Description
Bitters
In 2004, the Alesis company released a series of effects geared towards tabletop musicians and DJs. This series was called "ModFX" and featured seven relatively pedestrian effect types, including vocoder, tremolo, compression, phaser, flanger, and filter. The seventh one, however, was a beast all its own among its ModFX peers and pedals in general. It is called the Bitrman. Our Bitters distills the madness of this circuit, fixing up the original’s shortcomings and trimming the fat to deliver an infinitely more usable version. Occupying the darkest corner of the soundscaping realm, the Bitters will give you lush, usable effects or completely render your signal into a puddle of digital mess. Just like the original, the Bitters pairs just as well with synths, drum machines, and DAWs as it does with electric guitar and bass. And since the original didn’t have a mix control of any kind, the Bitters is infinitely more usable than the original ever was. The Bitters is essentially a multi-effects device on steroids, giving you individual knobs for distortion and phaser, along with a third user-selectable program called "Bitters." This program can be one of four different effects: Decimator, Bitcrusher, Frequency Modulation, and Ring Modulation. These three effects are run in series, but you can reverse the order such that Bitters comes first for some complete sonic mayhem.
Controls:
Distort: Imparts a tastefully appointed and harmonically rich digital distortion whose gain increases as the knob is turned up. When all the way down, the distortion circuit is removed from the signal path.

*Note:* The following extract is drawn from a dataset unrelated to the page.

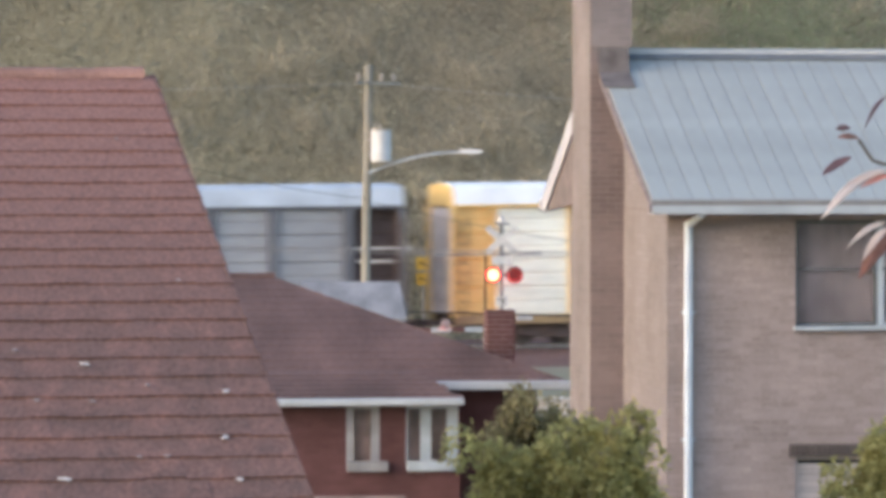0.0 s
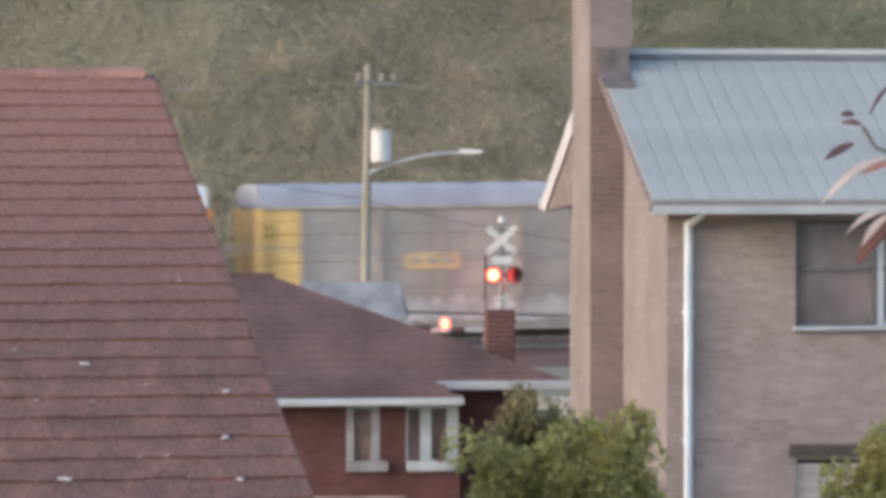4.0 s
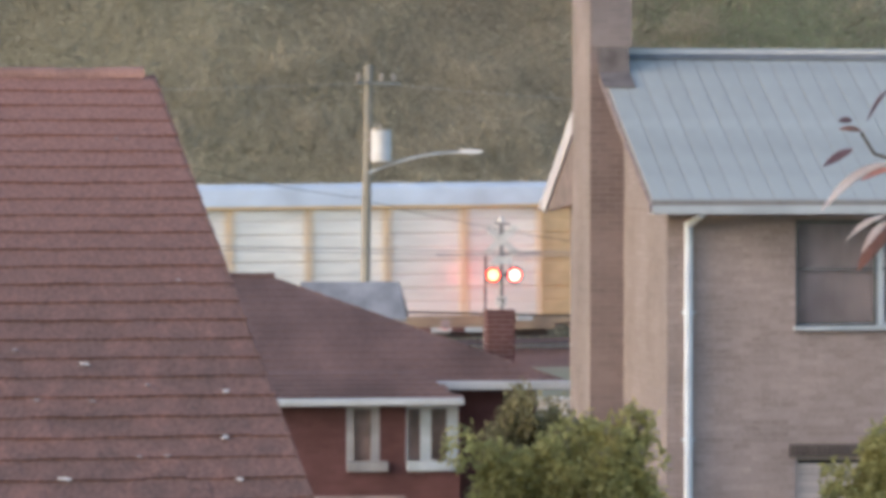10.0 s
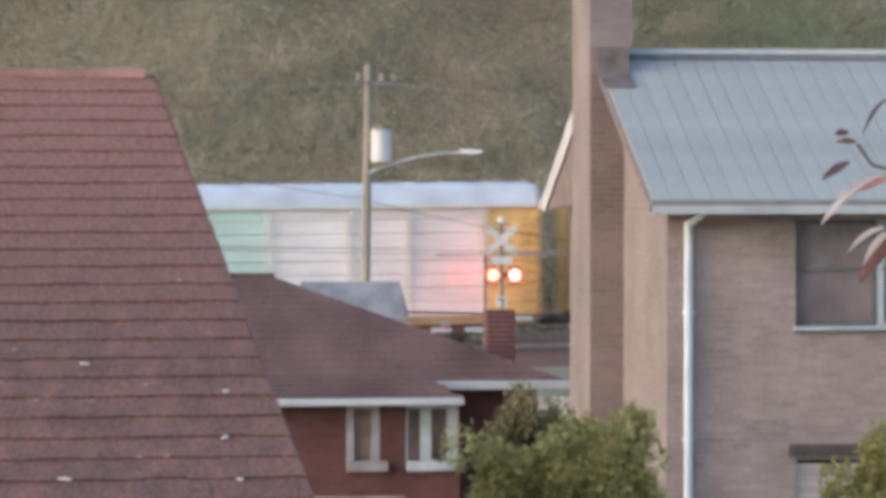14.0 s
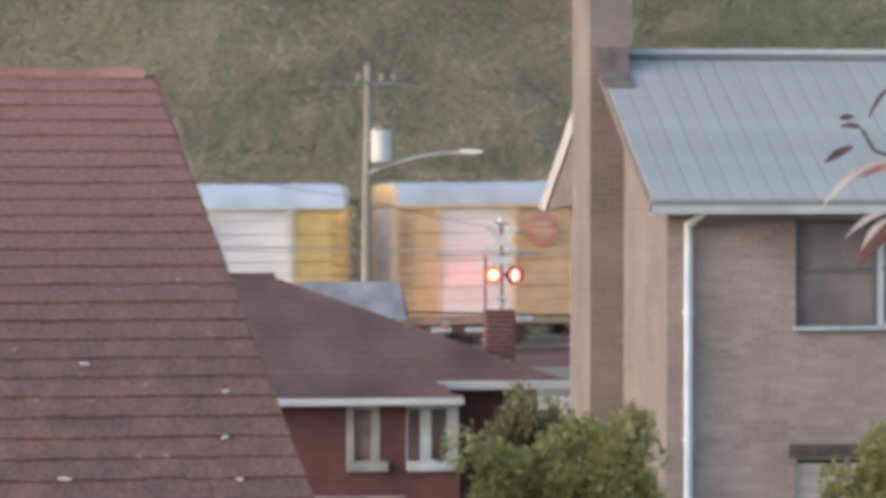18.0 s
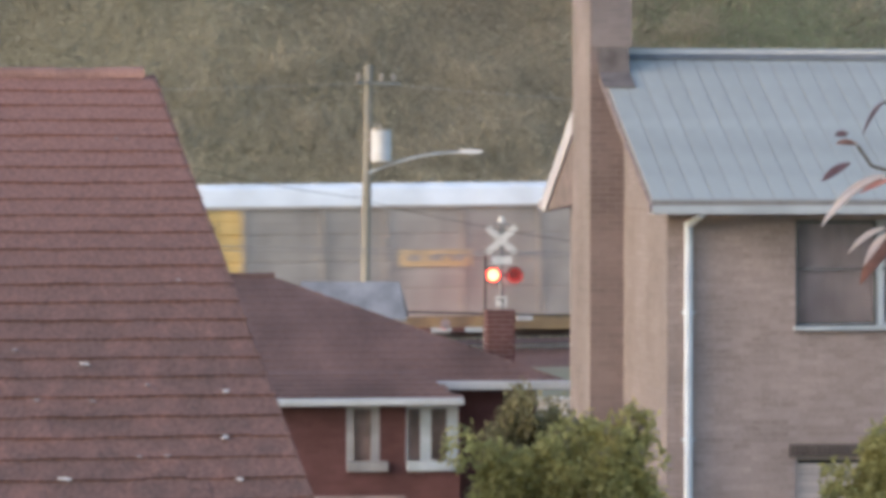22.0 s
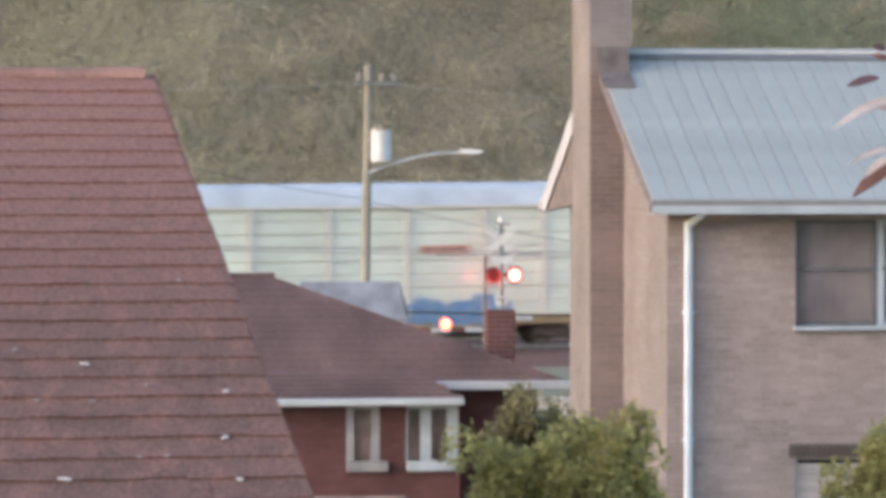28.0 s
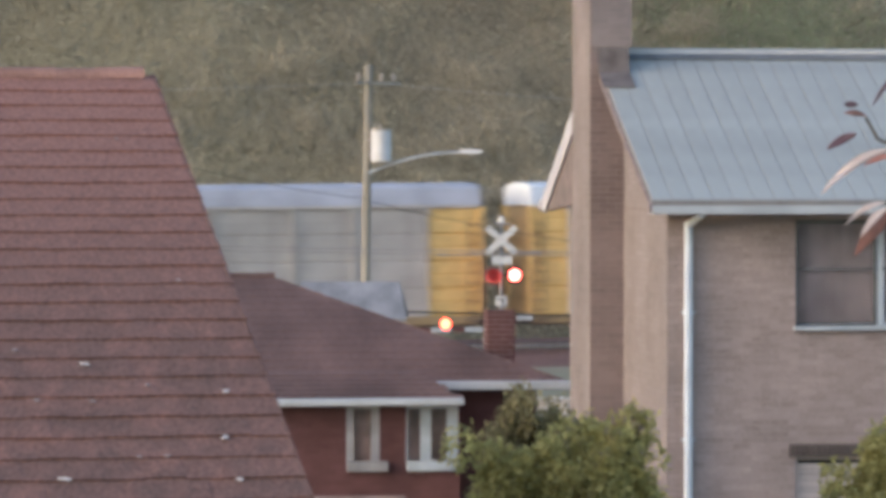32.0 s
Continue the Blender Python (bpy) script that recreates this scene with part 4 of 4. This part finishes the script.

Mix: Sorely missed in the original, the mix control lets you blend your pre-Bitters signal in with the output of the Bitters. Turn the control all the way down to hear just your dry signal, turn all the way up for full wet.
Bitters: The function of this knob is mode dependent, and you can select one of four different programs, listed below. Turning this knob to zero removes it from the signal path. Each program is listed twice. This lets you select the order in which these knobs occur in the signal path. The ">" symbol next to the program means that the order of the programs is "Distortion → Phaser → Bitters," while "<" means that the order is "Bitters → Phaser → Distortion."
Dual: Turning this up increases the speed of a deep sine-wave phase shifter. Like the original, this phaser ranges from slow and syrupy to a lightning fast 20 Hz, beyond the limits of most phasers. Turning this knob down decreases the rate to 0 Hz, which puts the phaser out of the circuit.
Program Wheel:
Decimator: Every manufacturer that tapped into this effect type had their own name for sample rate reduction, and this is what Alesis called it. It samples your input signal and lowers that sample rate, which introduces Nyquist aliasing.
Bitcrusher: This reduces the fidelity of the input signal all the way down to one bit for some true digital destruction. Because this also introduces noise, we’ve applied a noise gate to keep it in check.
Frequency Modulation: Otherwise known as pitch vibrato, you can dial ours down to a subtle warble (and use the mix control to get a killer chorus sound!) or let it rip and tear the signal up like Alesis intended.
Ring Modulator: Though it sounds like outer space noises, the humble ring modulator is a tremolo with an extremely fast modulation. This introduces additive and subtractive frequencies relative to the input signal and the carrier frequency.
Power Supply
The Bitters accepts a center-negative DC power supply from 9 to 18 volts.